Moving Music: Face of the Moon: Marie Daulne (aka Zap Mama) doesn’t consider herself a superstar, but rather a “supermoon.” —Jurgen Rogiers
Moving Music
Zap Mama channels her travels into a powerful pulse of Africanafunkreggaesoul.
Thursday, October 18, 2007
Marie Daulne’s alter ego, Zap Mama, is a globe-trotting nomad who pulls musical threads from diverse cultures and weaves them into multilayered sounds all her own. The Weekly spoke to the intrepid vocalist just after she arrived in New York from her home in Brussels.
“When I travel a lot I feel like I can escape into my cocoon,” she says in a soft, lilting French accent. “My imagination is my reality.”
Born in her mother’s native Congo and raised in her father’s native Belgium, Daulne grew up in a home infused with music – African tribal melodies mixing with European and American radio hits. Though she studied painting in college, Daulne had an epiphany as a young woman revisiting the land of her birth. Deeply moved by the pygmy rhythms punctuating the forests of the Congo, she began her quest to create a musical world without borders.
In the early 1990s, Zap Mama debuted as an all-female a capella quintet specializing in Afro-European harmonies. But by her fifth album, 2004’s Ancestry in Progress, Daulne had made a habit of surrounding herself with an ever-shifting cache of guest artists and instruments, producing sounds across a spectrum of genres.

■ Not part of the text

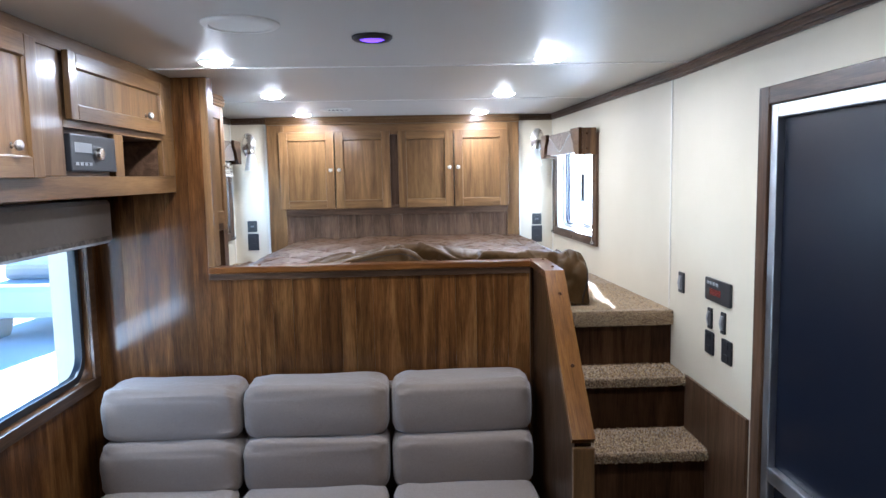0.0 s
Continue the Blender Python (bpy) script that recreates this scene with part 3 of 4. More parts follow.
for s, z0, folds, words in ((1, 1.80, 5, "linen pleated shade drawn up under the valance"), (-1, 1.702, 9, "linen pleated shade half lowered")):
    shade = thing("pleated_shade", wall_frame(s) @ pose(0, 0, 0), words, "window shade", "pleated shades")
    part("pleats", pleated(s, z0, 1.90, folds), BLIND, shade)
    u0, u1 = sorted((s * 1.06, s * 1.945))
    part("bottom_rail", boxed(u0, u1, 0.034, 0.058, z0 - 0.012, z0 - 0.0005, 0.002), BLIND, shade, "beige bottom rail")
    for u in (1.083, 1.990):
        hold = part("hold_down", lathe(bmesh.new(), [(0, 0.0), (0.007, 0.0), (0.007, 0.004), (0.004, 0.006), (0.004, 0.013), (0.009, 0.015), (0.009, 0.020), (0, 0.021)], 16, Matrix.Translation((s * u, 0.0162, 1.268)) @ Matrix.Rotation(radians(-90), 4, "X")), CLEAR, shade, "clear plastic cord holder", True)
        part("cord", tube(bmesh.new(), [(s * u, 0.030, 1.27), (s * u, 0.031, 1.45), (s * (u + (0.0 if u < 1.5 else -0.05)), 0.04, z0 - 0.006)], 0.0007, 5), WHITE, shade, "thin white cord")


# ---------- reading lamps and plates on the end wall ----------
def sconce(x, lean):
    lamp = thing("wall_lamp", pose(x, NOSE - 0.0005, 1.905), "nickel wall lamp with an unlit frosted bell shade", "wall lamp", "reading lamps")
    spin = Matrix.Diagonal((0.78, 1, 1.34, 1)) @ Matrix.Rotation(radians(90), 4, "X")
    part("wall_plate", lathe(bmesh.new(), [(0, 0.0), (0.062, 0.0), (0.062, 0.004), (0.057, 0.008), (0.051, 0.009), (0.049, 0.006), (0.040, 0.007), (0.030, 0.011), (0, 0.013)], 36, spin), CHROME, lamp, "oval nickel wall plate", True)
    part("arm", tube(bmesh.new(), [(0, -0.008, 0.0), (0, -0.035, 0.004), (lean * 0.5, -0.062, 0.0), (lean * 0.9, -0.078, -0.018), (lean, -0.082, -0.04)], 0.0065, 12), CHROME, lamp, "", True)
    for sx in (-0.022, 0.022):
        part("plate_screw", lathe(bmesh.new(), [(0.006, 0), (0.005, 0.004), (0, 0.006)], 12, Matrix.Translation((sx, -0.011, 0)) @ Matrix.Rotation(radians(90), 4, "X")), CHROME, lamp, "", True)
    part("socket", lathe(bmesh.new(), [(0, 0.034), (0.006, 0.031), (0.008, 0.024), (0.006, 0.016), (0.010, 0.010), (0.013, 0.0), (0.018, -0.012), (0.022, -0.030), (0.021, -0.042), (0, -0.043)], 24, pose(lean, -0.082, -0.035)), CHROME, lamp, "nickel lamp socket", True)
    part("shade", lathe(bmesh.new(), [(0.023, -0.066), (0.028, -0.078), (0.034, -0.10), (0.039, -0.13), (0.045, -0.165), (0.049, -0.178), (0.0465, -0.178), (0.042, -0.165), (0.036, -0.13), (0.031, -0.10), (0.024, -0.078)], 32, pose(lean, -0.082, 0)), FROST, lamp, "frosted white bell shade", True)
    return lamp


sconce(-1.005, 0.035)
sconce(1.020, -0.03)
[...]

Her latest, Supermoon, keeps up the tradition with polyphonic elements of Africana, jazz, funk, reggae, hip-hop and soul. It also incorporates a distinctly more American sound, rendering the album blander than those that came before it – but perhaps more palatable to the masses.
The opening track, “1000 Ways,” is an aerobic groove with poppy pulse and a we-are-the-world message. Launching off that energy is “Hey Brotha,” a playful ditty featuring Michael Franti. Ironically, the title track “Supermoon” – Daulne’s humble counterpoint to the concept of a superstar – is the album’s most formulaic, folksy melody.
From there, it gets better. “Go Boy” features the multilayered harmonies Daulne is famous for, drizzled over African chanting and jazz piano. With a voice that almost yodels, jumping from one note to another like an electron, Daulne tells the story of an exhausted young immigrant trying to cross the border illegally. She says the song, inspired by the movie Babel, aims to humanize an issue too often reduced to rhetoric.
“Toma Taboo” spins a riff from James Brown’s “The Payback” into a polyglot club joint, and “Kwenda” keeps up the funky, ’70s-inspired energy. Complementing it nicely is “Gati,” a galloping tune based on a pygmy chant – Daulne’s tribute to the people who helped her family to safety during the Congolese rebellion.
What energy Daulne loses with “Where Are You,” an American-style ballad about the search for love, she lures back with “Moonray,” a moody, amorphous song that invokes the misty space between sleep and waking. “Princess Kesia” is similarly watery, exploring Daulne’s emotions as her 13-year-old daughter grows up.
Monterey Music Summit’s lineup will feature a diverse sampling of artists Daulne has collaborated with, including Questlove, Michael Franti and Me’shell Ndegeocello. Zap Mama, for her part, will perform as a supermoon – exuding a confidence stripped of conceit, a unique beauty reflecting the light of others. “When I am onstage, people look at me and applaud me,” she says, “and I feel like I am a moon.”